We get a piss-poor Prince, a rotten Rod Stewart, and a mini-Tulisa with Hello Kitty tattooed across her thigh
The next chapter is all about tribute acts and lookalikes. We get a piss-poor Prince, a rotten Rod Stewart, and a mini-Tulisa with Hello Kitty tattooed across her thigh. But the talk of tonight's show is Pink impersonator Zoe Alexander, who managed to make Katie Waissel and Kitty Brucknell look like a well-balanced pair. After talking about leaving the Pink tribute behind, she shouted her way through a rendition of 'So What' that left audiences thinking the exact same thing. Keen to hear what she sounded like as herself, the judges gave her a second chance, but she fucked that up too by being a bit rubbish. And then all hell broke loose. The microphone got thrown at the judges, the set got smashed up and the camera crews got punched. At one point, it looked as though her dad was going to march her back onstage to apologise. Instead, he stood idly by while Zoe called them all a bunch of "fucking cunts." "You told me to sing Pink, I didn't want to sing Pink" she argued. And it's likely that the producers had a hand in her crappy first performance. However, the second song was all her own doing. Nonetheless, it was all a bit over-egged, with apocalyptic music and special effects to make it look as though she'd punched right through the camera-man's head - picture Cloverfield, with the monster wearing bright red lipstick.

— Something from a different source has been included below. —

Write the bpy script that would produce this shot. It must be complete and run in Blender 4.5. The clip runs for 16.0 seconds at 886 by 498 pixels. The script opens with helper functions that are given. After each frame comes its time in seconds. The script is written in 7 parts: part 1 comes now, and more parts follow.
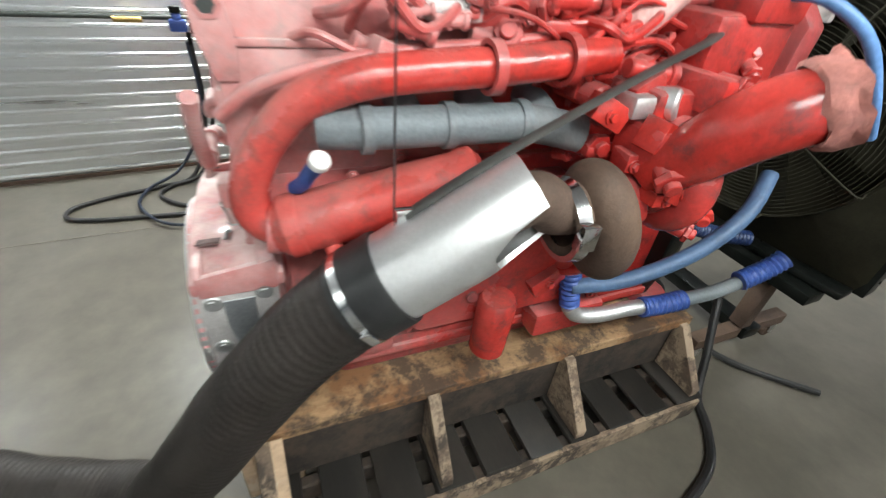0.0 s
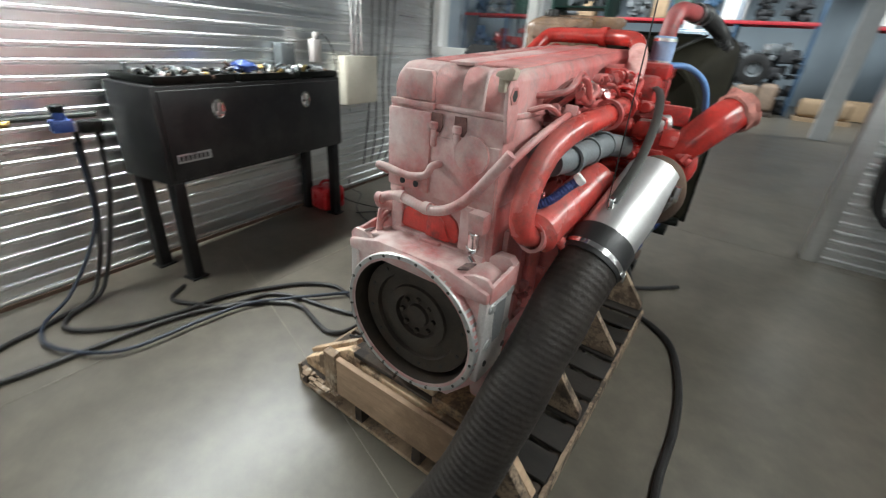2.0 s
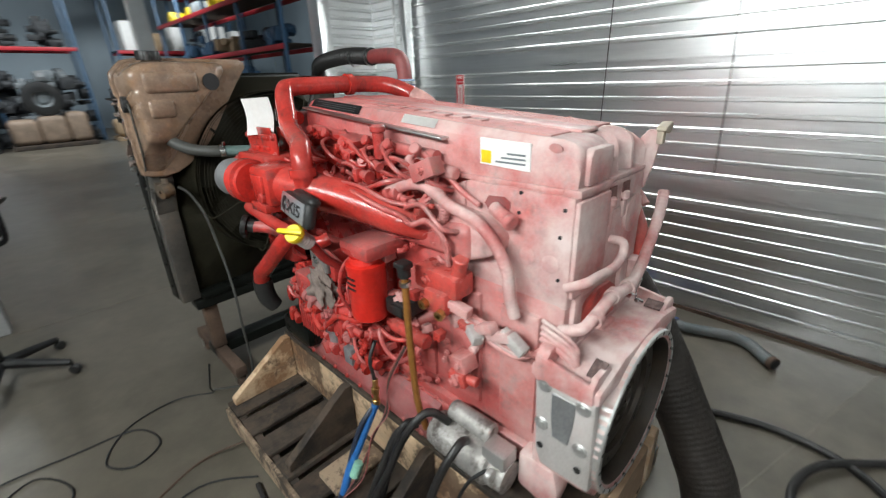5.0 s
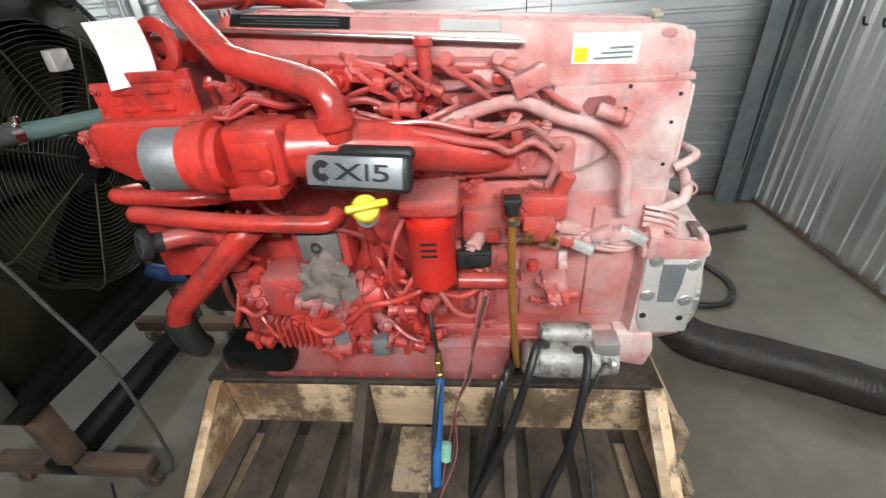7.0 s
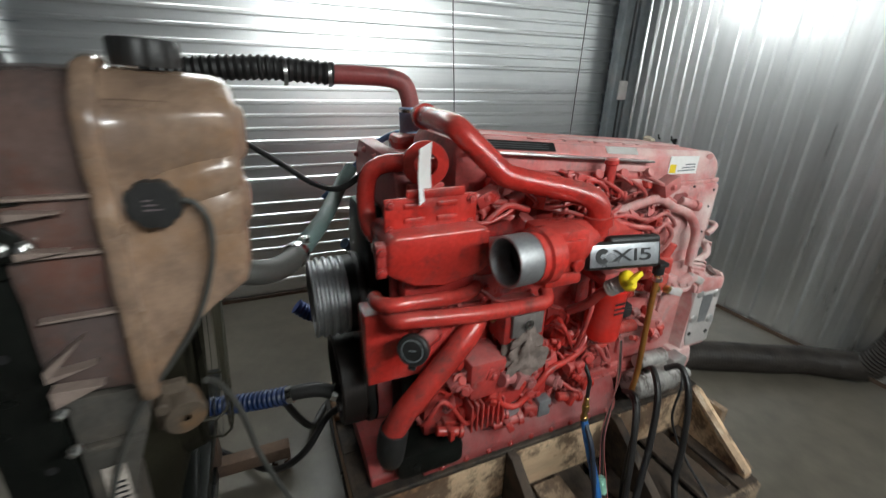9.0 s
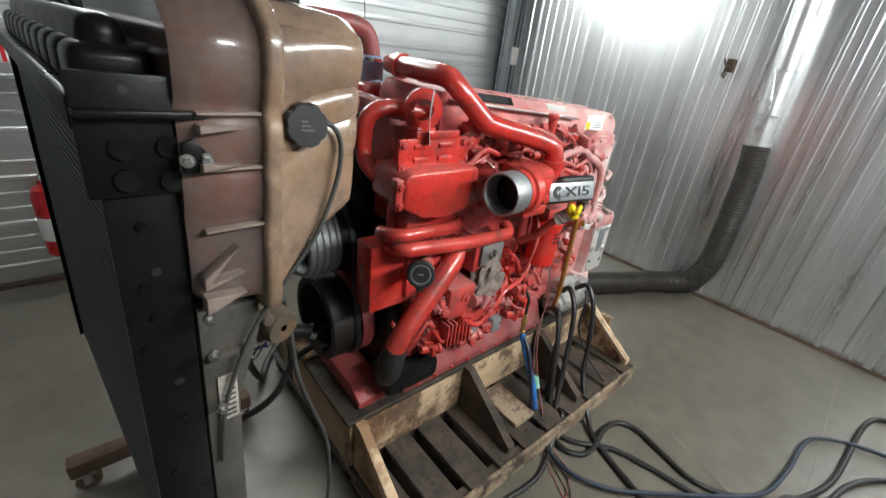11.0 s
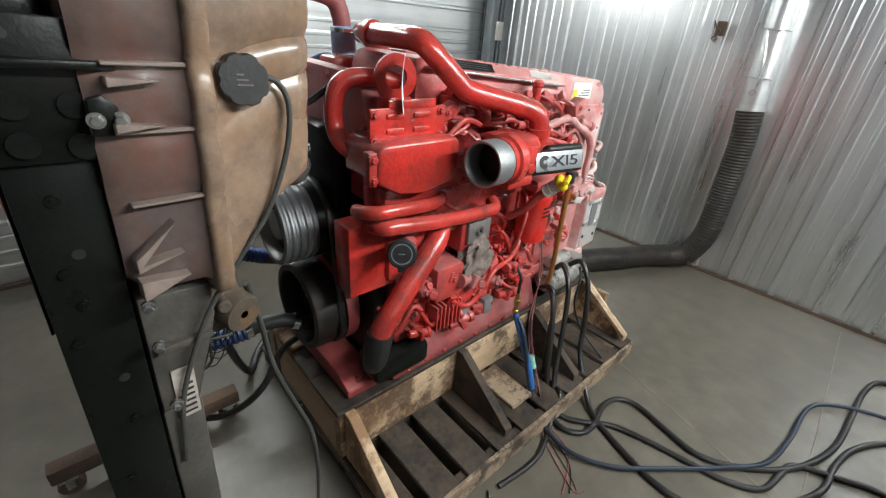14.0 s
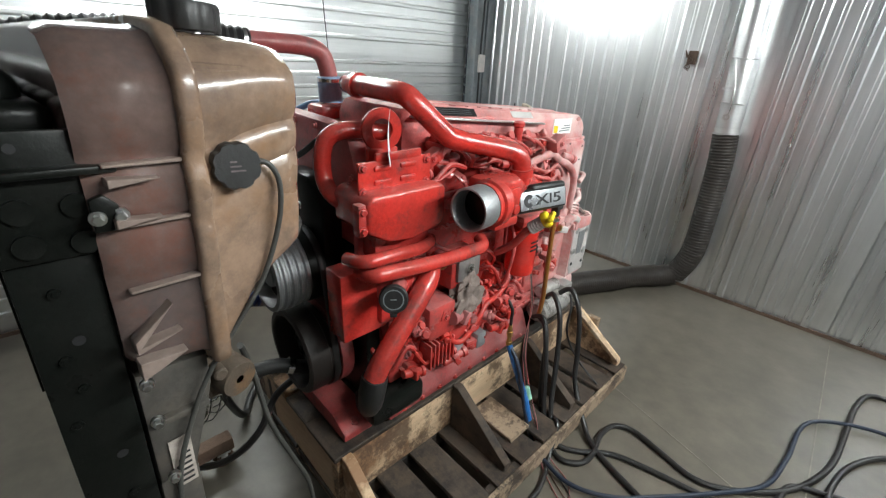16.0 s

Much is made of Mel's take-no-shit attitude, as she crushes dreams left, right and centre
The rest of the show struggles to live up to such high drama, so it's probably just as well that they've drafted in Mel B as a guest judge. Much is made of Mel's take-no-shit attitude, as she crushes dreams left, right and centre. Maybe she's just in a bad mood because no-one read the rider for her dressing room. She expected "THIN sliced salmon sashimi and albacore tuna" and she got a cheese and onion Ginsters. Whatever the reason, she spends the next fifteen minutes giving feedback the way a school matron might remove a stubborn plaster. She even has a pop at a kindly old Grandad, but that could be forgiven - since she wasn't wearing her specs, she might have mistaken him for Geri. In case we weren't already seething at her brassy, northern cruelty, there's plenty of 'audience-gurn-cam' to remind us how to feel; the way John Williams' music works in a Spielberg film. Surely she was going to warm to quirky Curtis Golden and his guitar. He even had a cardboard life-size cutout of Mel when he was younger - best not to ask what he did with it. But no, she tells him he's boring and irritating.
Just when all hope seems lost, along comes Ella Henderson, a sixteen year-old who's going to be singing a song she wrote herself. She's dedicating it to her dead Grandad, so we can sound the sob-story klaxon for season nine. It's nice enough, although it sounds so much like Someone Like You that Adele might want to have a word with her lawyers. Backstage, she tells Tulisa that her Grandad is still there with her, but she gestures to her shoulder as if it's an ex-parrot that she's talking about.
And that's your lot for this week. Coming up in the next episode, lots of "I can't believe you're only sixteen", plenty of tantrums, and more exaggerated facial expressions than Kenneth Williams getting a happy finish.